If you find yourself doing things in the bedroom you don’t really want to do, sleeping with people you aren’t all that attracted to, or even going as far as dating them, then you might be seeking people’s validation.
I know it sounds ridiculous now but hear me out.
Let me set the scene:
I was angry with the people I was hooking up with, but I kept going over whenever they wanted me to. The sex felt empty, but if they wanted me, I was there. I would do things in the bedroom with them that I really didn’t want to do, but because they asked me, I wanted to make them happy, so they would keep inviting me back.
After taking my sex break, the realization hit me like a truck.

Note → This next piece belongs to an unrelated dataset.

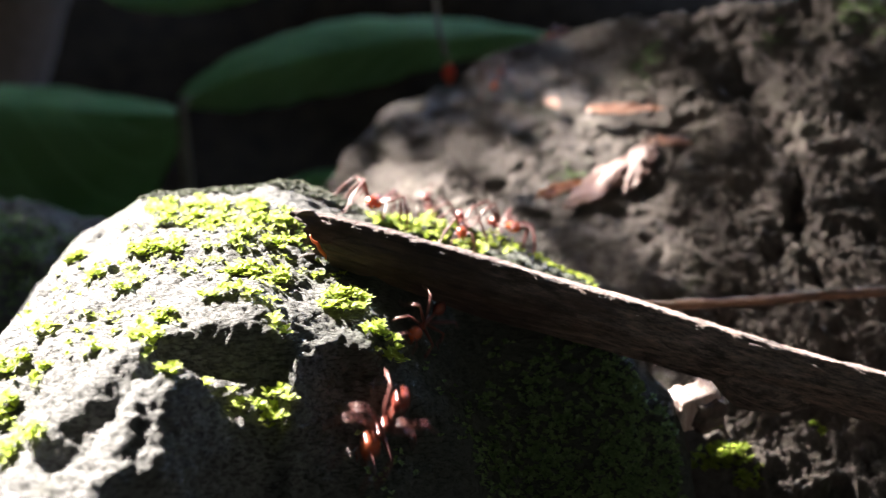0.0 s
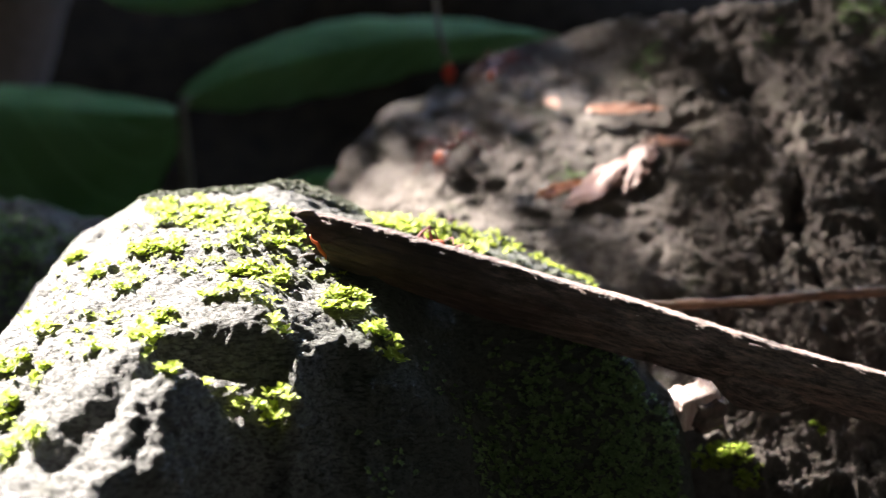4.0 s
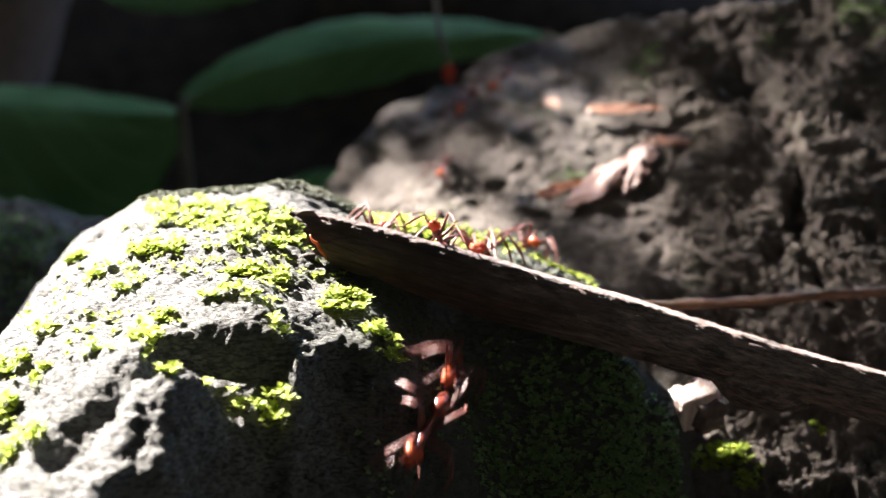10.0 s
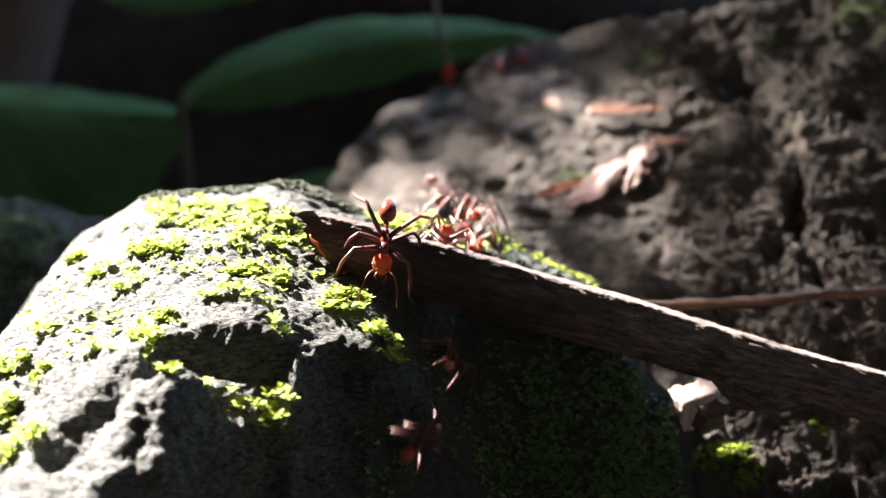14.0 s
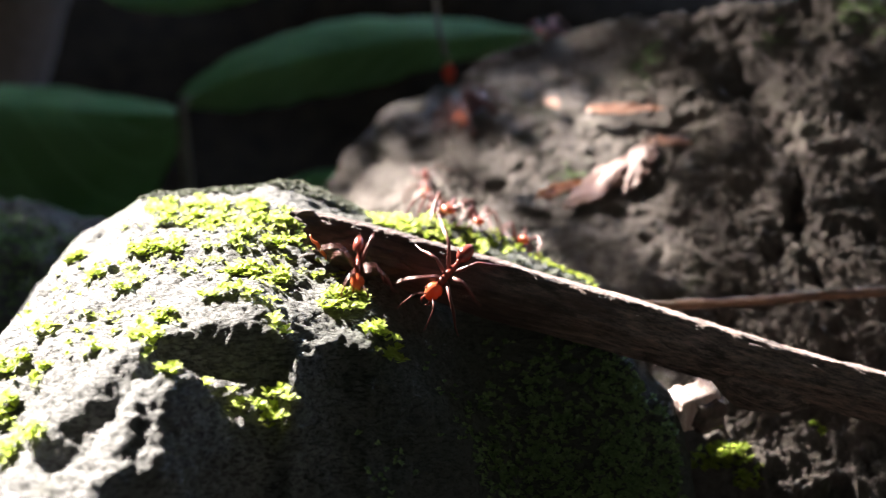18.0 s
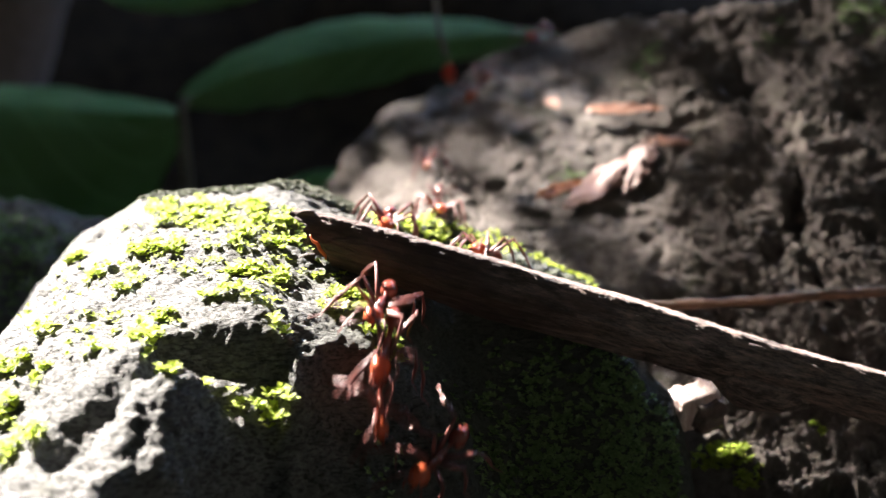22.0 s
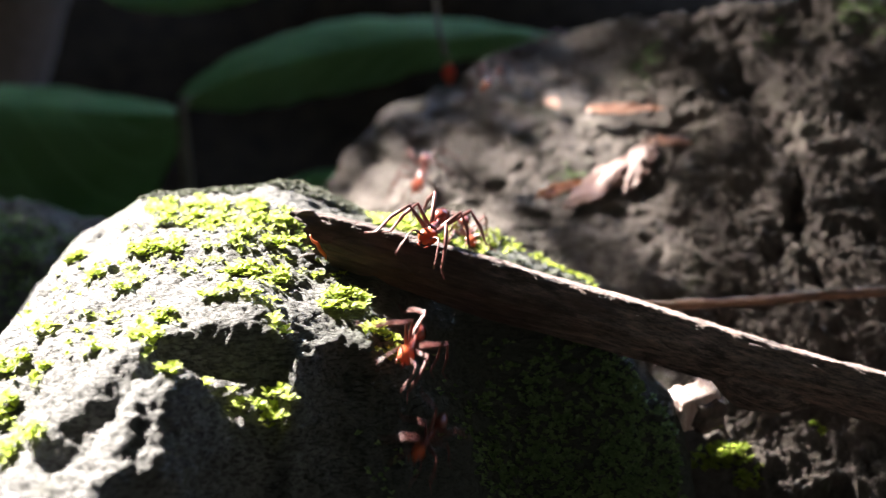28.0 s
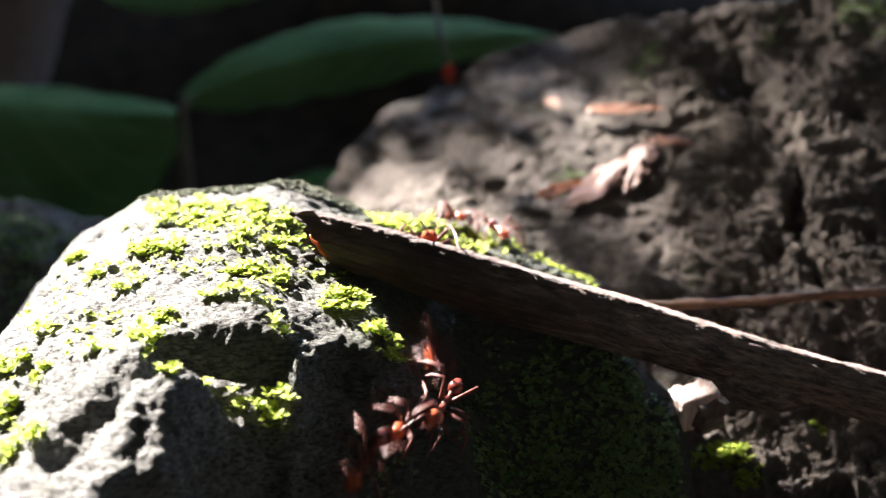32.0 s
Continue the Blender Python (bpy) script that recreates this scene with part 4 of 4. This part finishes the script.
    ant_walk(26, [(4.2, -0.0044, 0.2325), (12, 0.0033, 0.2595), (19, -0.0006, 0.249), (26.2, -0.0092, 0.2175)])
    ant_walk(27, [(4.2, 0.0124, 0.2865), (12, -0.0029, 0.2295), (19, 0.01, 0.2895), (26.8, 0.01, 0.2895)])
    ant_walk(28, [(4.8, -0.0027, 0.282), (12, 0.001, 0.288), (19, 0.0173, 0.2835), (26.8, -0.0067, 0.2385)])
    ant_walk(29, [(4.8, -0.0073, 0.222), (12, 0.0113, 0.291), (19, 0.0031, 0.2415)])
    ant_walk(30, [(5.6, 0.0036, 0.291), (13, -0.0166, 0.219), (20, 0.0101, 0.294), (27.3, 0.0009, 0.249)])
    ant_walk(31, [(5.6, -0.0035, 0.243), (13, -0.0002, 0.2235), (20, 0.0023, 0.2865), (27.3, -0.0022, 0.225)])
    ant_walk(32, [(5.6, -0.004, 0.234), (13, -0.0061, 0.2115), (20, -0.0013, 0.2415)])
    ant_walk(33, [(6, 0.0052, 0.2925), (13, 0.0061, 0.2895), (20, -0.0033, 0.225)])
    ant_walk(34, [(6, 0.0121, 0.291), (13, 0.0202, 0.2895), (20, -0.0041, 0.213)])
    ant_walk(35, [(6, -0.0017, 0.2355), (13, 0.0057, 0.2415), (22, -0.0137, 0.2295), (29, -0.0049, 0.234)])
    ant_walk(36, [(11, -0.0152, 0.2205), (18, 0.0164, 0.291), (25, -0.015, 0.216), (32, -0.0072, 0.219)])
    ant_walk(37, [(11, -0.0042, 0.2145), (18, 0.0009, 0.2415), (25, -0.0023, 0.2265), (32, -0.0018, 0.2235)])
    ant_walk(38, [(14, -0.0052, 0.2175), (21, -0.0002, 0.231)])
    ant_walk(39, [(14.4, -0.0013, 0.249), (22, -0.0135, 0.2745), (29, -0.0002, 0.2265)])
    ant_walk(40, [(14.4, 0.0202, 0.2895), (22, -0.0015, 0.291), (32, -0.0148, 0.2115)])
    ant_walk(41, [(14.4, -0.0023, 0.2355), (22, 0.0092, 0.2625)])


motions()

I was forcing myself to have sex with these guys because I wanted their validation. I wanted them to long for me, want me, and need me. The sex felt empty because there was no feeling there, and I wanted them so bad to feel something for me that I pushed myself to do things I was not comfortable with. So when all was said and done, and they didn’t want me as I wanted them to, I was resentful.
I didn’t get my validation even though I pushed past my boundaries for them, so after that, sex was this horrible, emotionless thing that I didn’t even care for anymore.
Related Article: What I Wish I Knew Before Having Sex For The First Time
Take A Break
Runaway with us for the summer—-
Sorry, Hamilton fan here.
If you know anything about Alexander Hamilton, you would see that he made some major life mistakes that threatened his family, job, and reputation since he didn’t take a break.
And the same thing happened to me.
Well, sort of.
Okay, not to the extent of ruining my reputation, but it destroyed my self-esteem and sex.
I didn’t listen to the signs my body, mind, and soul were screaming at me, which in turn caused me to put my well-being on the line.
So if you relate to anything that I said or think you need one, then take the break.
There is no downside.
Even if you are in a relationship, take a break.
Talk to your partner, and if they shame you and threaten you, then it’s time to reevaluate that relationship too.
Your well-being is important; treat it like it is.